## Exercise aim
Emit the data below verbatim, stripping out any pictures.

## Dataset extract
** Start **
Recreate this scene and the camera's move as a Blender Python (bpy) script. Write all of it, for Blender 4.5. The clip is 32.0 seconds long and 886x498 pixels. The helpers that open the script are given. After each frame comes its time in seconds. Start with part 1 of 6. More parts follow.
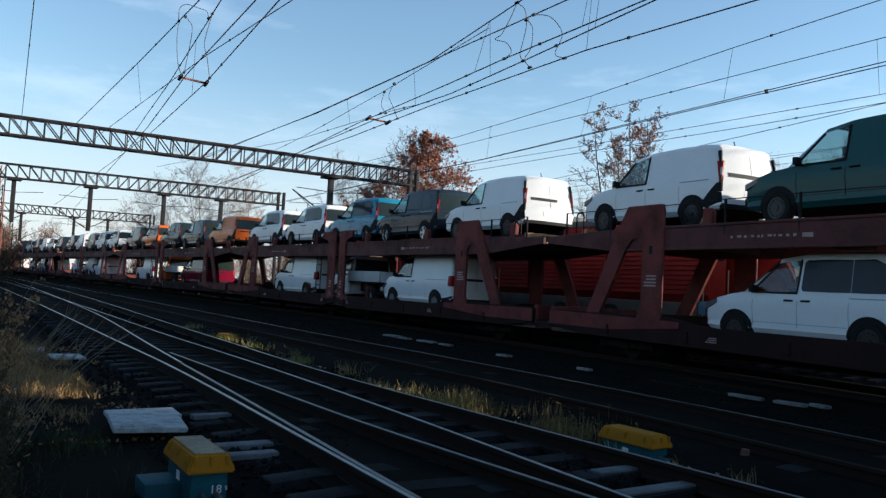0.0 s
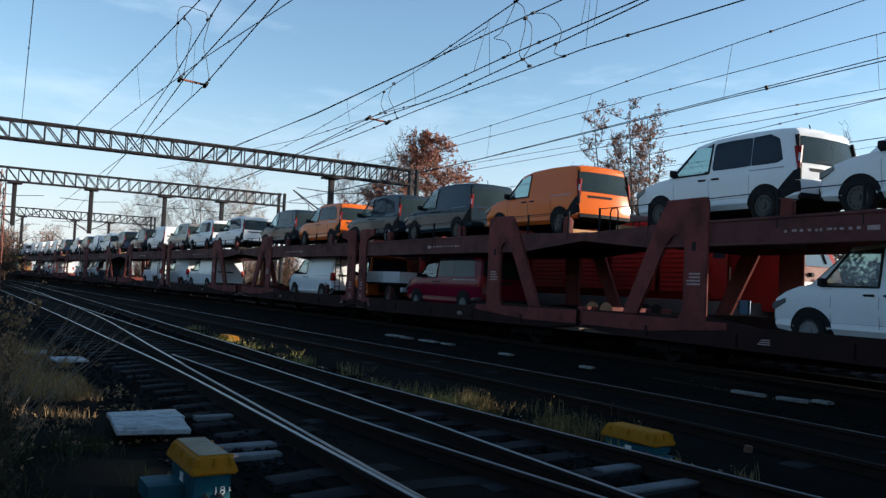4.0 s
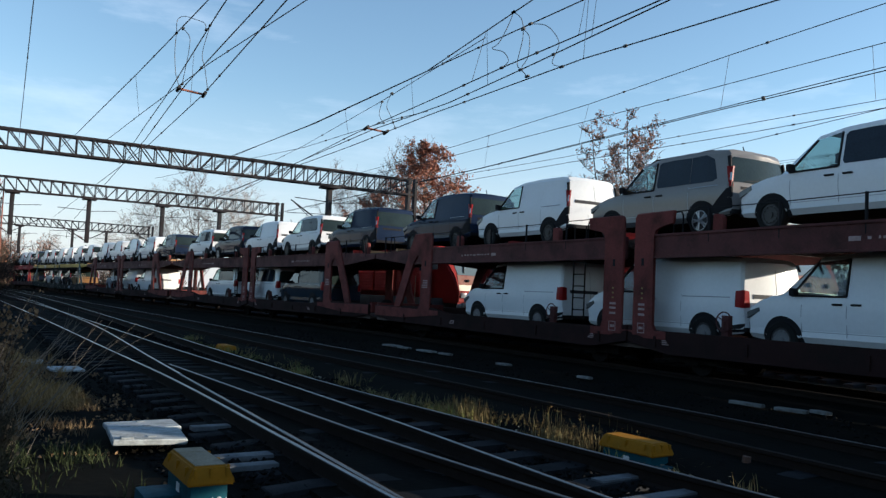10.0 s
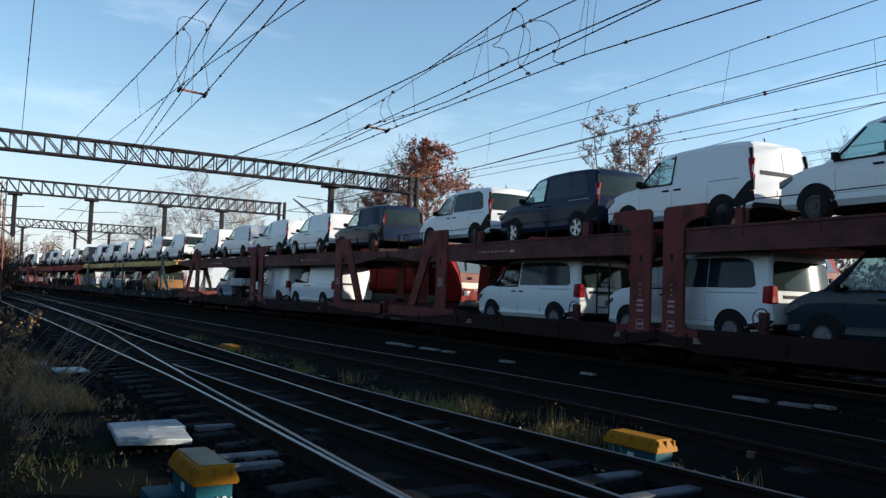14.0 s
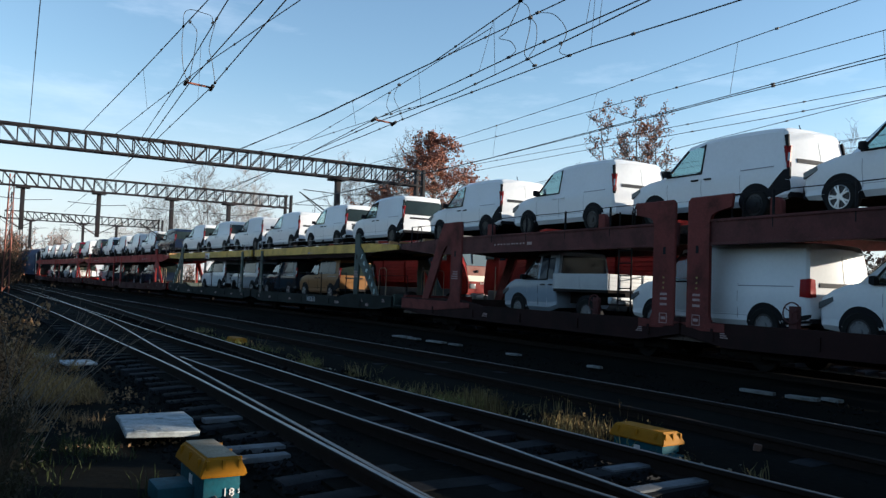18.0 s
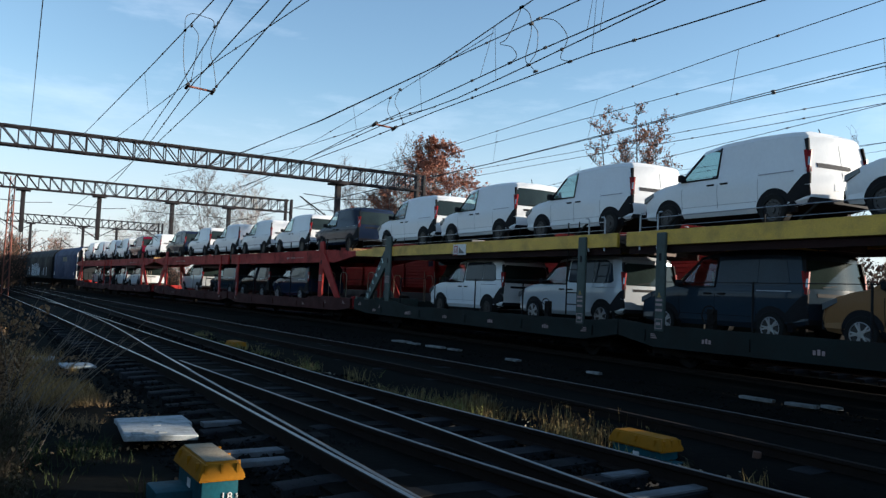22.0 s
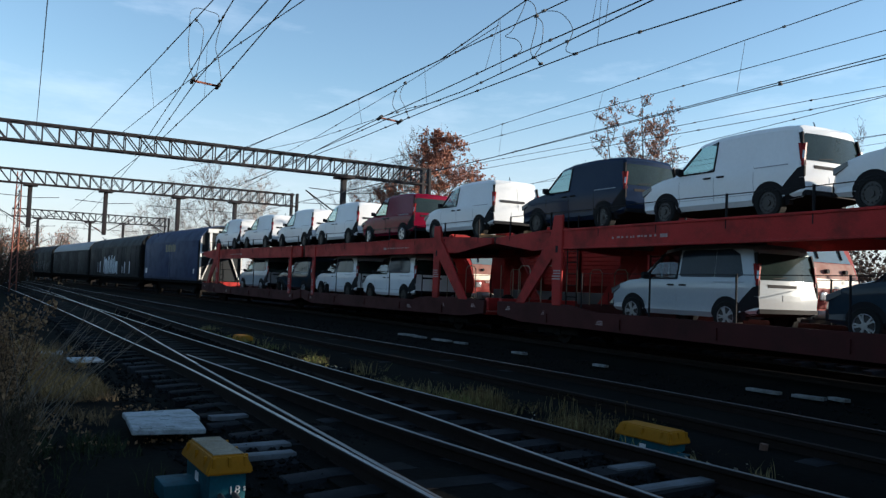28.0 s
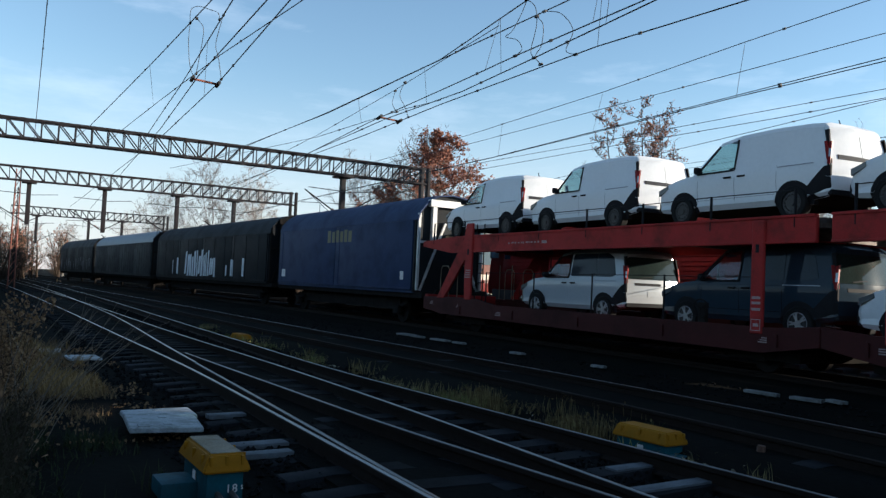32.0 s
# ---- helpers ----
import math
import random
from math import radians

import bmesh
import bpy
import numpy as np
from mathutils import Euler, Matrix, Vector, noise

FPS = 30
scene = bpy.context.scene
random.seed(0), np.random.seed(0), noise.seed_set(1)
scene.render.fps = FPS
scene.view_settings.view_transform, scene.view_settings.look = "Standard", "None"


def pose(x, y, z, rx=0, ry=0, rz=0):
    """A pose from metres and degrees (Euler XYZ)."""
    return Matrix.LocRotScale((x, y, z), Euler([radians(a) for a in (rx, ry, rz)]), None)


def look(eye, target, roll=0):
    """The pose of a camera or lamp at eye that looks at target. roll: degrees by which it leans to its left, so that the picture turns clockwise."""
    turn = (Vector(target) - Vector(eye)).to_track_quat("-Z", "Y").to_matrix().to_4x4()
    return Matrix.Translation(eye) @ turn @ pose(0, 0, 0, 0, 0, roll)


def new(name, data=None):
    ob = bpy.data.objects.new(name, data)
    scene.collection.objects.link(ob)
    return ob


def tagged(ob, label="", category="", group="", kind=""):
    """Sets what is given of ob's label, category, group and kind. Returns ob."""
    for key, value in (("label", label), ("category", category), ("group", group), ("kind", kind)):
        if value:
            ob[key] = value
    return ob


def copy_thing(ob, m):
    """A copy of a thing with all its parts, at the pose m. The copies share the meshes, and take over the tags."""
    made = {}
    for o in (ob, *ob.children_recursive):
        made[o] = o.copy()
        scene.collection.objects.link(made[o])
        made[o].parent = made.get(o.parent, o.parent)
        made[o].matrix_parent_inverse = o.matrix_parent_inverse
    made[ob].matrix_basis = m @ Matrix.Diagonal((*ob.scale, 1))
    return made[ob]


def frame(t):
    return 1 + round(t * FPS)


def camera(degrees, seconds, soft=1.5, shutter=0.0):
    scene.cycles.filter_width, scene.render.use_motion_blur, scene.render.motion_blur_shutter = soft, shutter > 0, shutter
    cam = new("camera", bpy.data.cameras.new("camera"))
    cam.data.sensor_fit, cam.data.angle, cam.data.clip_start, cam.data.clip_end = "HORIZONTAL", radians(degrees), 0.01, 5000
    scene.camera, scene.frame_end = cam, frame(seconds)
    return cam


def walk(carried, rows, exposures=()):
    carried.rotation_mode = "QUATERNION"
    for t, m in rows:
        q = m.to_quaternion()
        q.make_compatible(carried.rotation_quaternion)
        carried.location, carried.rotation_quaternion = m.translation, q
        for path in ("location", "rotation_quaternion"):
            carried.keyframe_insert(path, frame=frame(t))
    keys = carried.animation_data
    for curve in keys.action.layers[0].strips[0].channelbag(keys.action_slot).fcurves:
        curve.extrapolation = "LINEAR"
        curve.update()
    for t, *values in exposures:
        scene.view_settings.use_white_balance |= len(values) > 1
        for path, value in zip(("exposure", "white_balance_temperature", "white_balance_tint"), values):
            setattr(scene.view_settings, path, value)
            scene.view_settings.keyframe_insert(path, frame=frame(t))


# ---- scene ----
EYE = Vector((0.0, 0.0, 1.40))      # rail tops are z = 0, the nearest track runs along x
LENS = 58.25


def aim(yaw, pitch, roll):
    """The camera's pose at its stand: yaw to the left of +y, pitch up, in degrees."""
    a, b = radians(yaw), radians(pitch)
    way = Vector((-math.sin(a) * math.cos(b), math.cos(a) * math.cos(b), math.sin(b)))
    return look(EYE, EYE + way, roll)


cam = camera(LENS, 32.0, soft=1.38)
walk(cam, [
    (0, aim(59.89, 2.81, 3.14)), (0.5, aim(59.96, 2.75, 2.96)), (1, aim(59.94, 2.75, 2.84)), (1.5, aim(59.98, 2.77, 2.82)),
    (2, aim(60.02, 2.69, 2.62)), (2.5, aim(60.03, 2.60, 2.52)), (3, aim(59.99, 2.67, 2.54)), (3.5, aim(59.97, 2.72, 2.59)),
    (5.5, aim(59.97, 2.91, 2.70)), (6, aim(59.99, 2.96, 2.74)), (6.5, aim(60.00, 2.95, 2.65)), (7, aim(60.04, 2.95, 2.60)),
    (7.5, aim(60.00, 3.12, 2.72)), (8, aim(59.94, 3.27, 2.94)), (8.5, aim(59.93, 3.39, 3.02)), (9, aim(59.92, 3.43, 2.84)),
    (9.5, aim(59.89, 3.40, 2.72)), (10, aim(59.84, 3.47, 2.68)), (10.5, aim(59.80, 3.61, 2.85)), (11, aim(59.80, 3.65, 2.74)),
    (11.5, aim(59.80, 3.67, 2.63)), (12, aim(59.78, 3.78, 2.70)), (12.5, aim(59.76, 3.87, 2.75)), (13, aim(59.83, 3.77, 2.57)),
    (13.5, aim(59.96, 3.54, 2.34)), (14, aim(60.01, 3.31, 2.17)), (14.5, aim(60.07, 3.18, 2.15)), (16.5, aim(60.25, 2.84, 2.10)),
    (17, aim(60.35, 2.80, 2.06)), (17.5, aim(60.43, 2.74, 2.03)), (18, aim(60.45, 2.78, 2.16)), (18.5, aim(60.45, 2.88, 2.25)),
    (19, aim(60.44, 2.96, 2.33)), (19.5, aim(60.46, 3.00, 2.34)), (20, aim(60.45, 3.05, 2.44)), (20.5, aim(60.43, 3.17, 2.51)),
    (21, aim(60.40, 3.27, 2.61)), (21.5, aim(60.43, 3.22, 2.59)), (22, aim(60.46, 3.14, 2.50)), (22.5, aim(60.43, 3.22, 2.59)),
    (23, aim(60.39, 3.39, 2.76)), (23.5, aim(60.36, 3.56, 2.96)), (24, aim(60.45, 3.44, 2.75)), (24.5, aim(60.62, 3.11, 2.42)),
    (25, aim(60.79, 2.78, 2.09)), (25.5, aim(60.87, 2.61, 1.96)), (27.5, aim(60.87, 2.60, 2.21)), (28, aim(60.86, 2.65, 2.27)),
    (28.5, aim(60.93, 2.55, 2.23)), (29, aim(60.96, 2.46, 2.24)), (29.5, aim(60.94, 2.49, 2.32)), (30, aim(60.93, 2.50, 2.39)),
    (30.5, aim(60.91, 2.41, 2.27)), (31, aim(60.89, 2.44, 2.36)), (31.5, aim(60.83, 2.58, 2.56)), (32, aim(60.78, 2.64, 2.63)),
], exposures=((0.0, 1.06, 5880, 9), (32.0, 1.06, 5880, 9)))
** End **
## Solution to the exercise
Recreate this scene and the camera's move as a Blender Python (bpy) script. Write all of it, for Blender 4.5. The clip is 32.0 seconds long and 886x498 pixels. The helpers that open the script are given. After each frame comes its time in seconds. Start with part 1 of 6. More parts follow.
0.0 s
4.0 s
10.0 s
14.0 s
18.0 s
22.0 s
28.0 s
32.0 s
# ---- helpers ----
import math
import random
from math import radians

import bmesh
import bpy
import numpy as np
from mathutils import Euler, Matrix, Vector, noise

FPS = 30
scene = bpy.context.scene
random.seed(0), np.random.seed(0), noise.seed_set(1)
scene.render.fps = FPS
scene.view_settings.view_transform, scene.view_settings.look = "Standard", "None"


def pose(x, y, z, rx=0, ry=0, rz=0):
    """A pose from metres and degrees (Euler XYZ)."""
    return Matrix.LocRotScale((x, y, z), Euler([radians(a) for a in (rx, ry, rz)]), None)


def look(eye, target, roll=0):
    """The pose of a camera or lamp at eye that looks at target. roll: degrees by which it leans to its left, so that the picture turns clockwise."""
    turn = (Vector(target) - Vector(eye)).to_track_quat("-Z", "Y").to_matrix().to_4x4()
    return Matrix.Translation(eye) @ turn @ pose(0, 0, 0, 0, 0, roll)


def new(name, data=None):
    ob = bpy.data.objects.new(name, data)
    scene.collection.objects.link(ob)
    return ob


def tagged(ob, label="", category="", group="", kind=""):
    """Sets what is given of ob's label, category, group and kind. Returns ob."""
    for key, value in (("label", label), ("category", category), ("group", group), ("kind", kind)):
        if value:
            ob[key] = value
    return ob


def copy_thing(ob, m):
    """A copy of a thing with all its parts, at the pose m. The copies share the meshes, and take over the tags."""
    made = {}
    for o in (ob, *ob.children_recursive):
        made[o] = o.copy()
        scene.collection.objects.link(made[o])
        made[o].parent = made.get(o.parent, o.parent)
        made[o].matrix_parent_inverse = o.matrix_parent_inverse
    made[ob].matrix_basis = m @ Matrix.Diagonal((*ob.scale, 1))
    return made[ob]


def frame(t):
    return 1 + round(t * FPS)


def camera(degrees, seconds, soft=1.5, shutter=0.0):
    scene.cycles.filter_width, scene.render.use_motion_blur, scene.render.motion_blur_shutter = soft, shutter > 0, shutter
    cam = new("camera", bpy.data.cameras.new("camera"))
    cam.data.sensor_fit, cam.data.angle, cam.data.clip_start, cam.data.clip_end = "HORIZONTAL", radians(degrees), 0.01, 5000
    scene.camera, scene.frame_end = cam, frame(seconds)
    return cam


def walk(carried, rows, exposures=()):
    carried.rotation_mode = "QUATERNION"
    for t, m in rows:
        q = m.to_quaternion()
        q.make_compatible(carried.rotation_quaternion)
        carried.location, carried.rotation_quaternion = m.translation, q
        for path in ("location", "rotation_quaternion"):
            carried.keyframe_insert(path, frame=frame(t))
    keys = carried.animation_data
    for curve in keys.action.layers[0].strips[0].channelbag(keys.action_slot).fcurves:
        curve.extrapolation = "LINEAR"
        curve.update()
    for t, *values in exposures:
        scene.view_settings.use_white_balance |= len(values) > 1
        for path, value in zip(("exposure", "white_balance_temperature", "white_balance_tint"), values):
            setattr(scene.view_settings, path, value)
            scene.view_settings.keyframe_insert(path, frame=frame(t))


# ---- scene ----
EYE = Vector((0.0, 0.0, 1.40))      # rail tops are z = 0, the nearest track runs along x
LENS = 58.25


def aim(yaw, pitch, roll):
    """The camera's pose at its stand: yaw to the left of +y, pitch up, in degrees."""
    a, b = radians(yaw), radians(pitch)
    way = Vector((-math.sin(a) * math.cos(b), math.cos(a) * math.cos(b), math.sin(b)))
    return look(EYE, EYE + way, roll)


cam = camera(LENS, 32.0, soft=1.38)
walk(cam, [
    (0, aim(59.89, 2.81, 3.14)), (0.5, aim(59.96, 2.75, 2.96)), (1, aim(59.94, 2.75, 2.84)), (1.5, aim(59.98, 2.77, 2.82)),
    (2, aim(60.02, 2.69, 2.62)), (2.5, aim(60.03, 2.60, 2.52)), (3, aim(59.99, 2.67, 2.54)), (3.5, aim(59.97, 2.72, 2.59)),
    (5.5, aim(59.97, 2.91, 2.70)), (6, aim(59.99, 2.96, 2.74)), (6.5, aim(60.00, 2.95, 2.65)), (7, aim(60.04, 2.95, 2.60)),
    (7.5, aim(60.00, 3.12, 2.72)), (8, aim(59.94, 3.27, 2.94)), (8.5, aim(59.93, 3.39, 3.02)), (9, aim(59.92, 3.43, 2.84)),
    (9.5, aim(59.89, 3.40, 2.72)), (10, aim(59.84, 3.47, 2.68)), (10.5, aim(59.80, 3.61, 2.85)), (11, aim(59.80, 3.65, 2.74)),
    (11.5, aim(59.80, 3.67, 2.63)), (12, aim(59.78, 3.78, 2.70)), (12.5, aim(59.76, 3.87, 2.75)), (13, aim(59.83, 3.77, 2.57)),
    (13.5, aim(59.96, 3.54, 2.34)), (14, aim(60.01, 3.31, 2.17)), (14.5, aim(60.07, 3.18, 2.15)), (16.5, aim(60.25, 2.84, 2.10)),
    (17, aim(60.35, 2.80, 2.06)), (17.5, aim(60.43, 2.74, 2.03)), (18, aim(60.45, 2.78, 2.16)), (18.5, aim(60.45, 2.88, 2.25)),
    (19, aim(60.44, 2.96, 2.33)), (19.5, aim(60.46, 3.00, 2.34)), (20, aim(60.45, 3.05, 2.44)), (20.5, aim(60.43, 3.17, 2.51)),
    (21, aim(60.40, 3.27, 2.61)), (21.5, aim(60.43, 3.22, 2.59)), (22, aim(60.46, 3.14, 2.50)), (22.5, aim(60.43, 3.22, 2.59)),
    (23, aim(60.39, 3.39, 2.76)), (23.5, aim(60.36, 3.56, 2.96)), (24, aim(60.45, 3.44, 2.75)), (24.5, aim(60.62, 3.11, 2.42)),
    (25, aim(60.79, 2.78, 2.09)), (25.5, aim(60.87, 2.61, 1.96)), (27.5, aim(60.87, 2.60, 2.21)), (28, aim(60.86, 2.65, 2.27)),
    (28.5, aim(60.93, 2.55, 2.23)), (29, aim(60.96, 2.46, 2.24)), (29.5, aim(60.94, 2.49, 2.32)), (30, aim(60.93, 2.50, 2.39)),
    (30.5, aim(60.91, 2.41, 2.27)), (31, aim(60.89, 2.44, 2.36)), (31.5, aim(60.83, 2.58, 2.56)), (32, aim(60.78, 2.64, 2.63)),
], exposures=((0.0, 1.06, 5880, 9), (32.0, 1.06, 5880, 9)))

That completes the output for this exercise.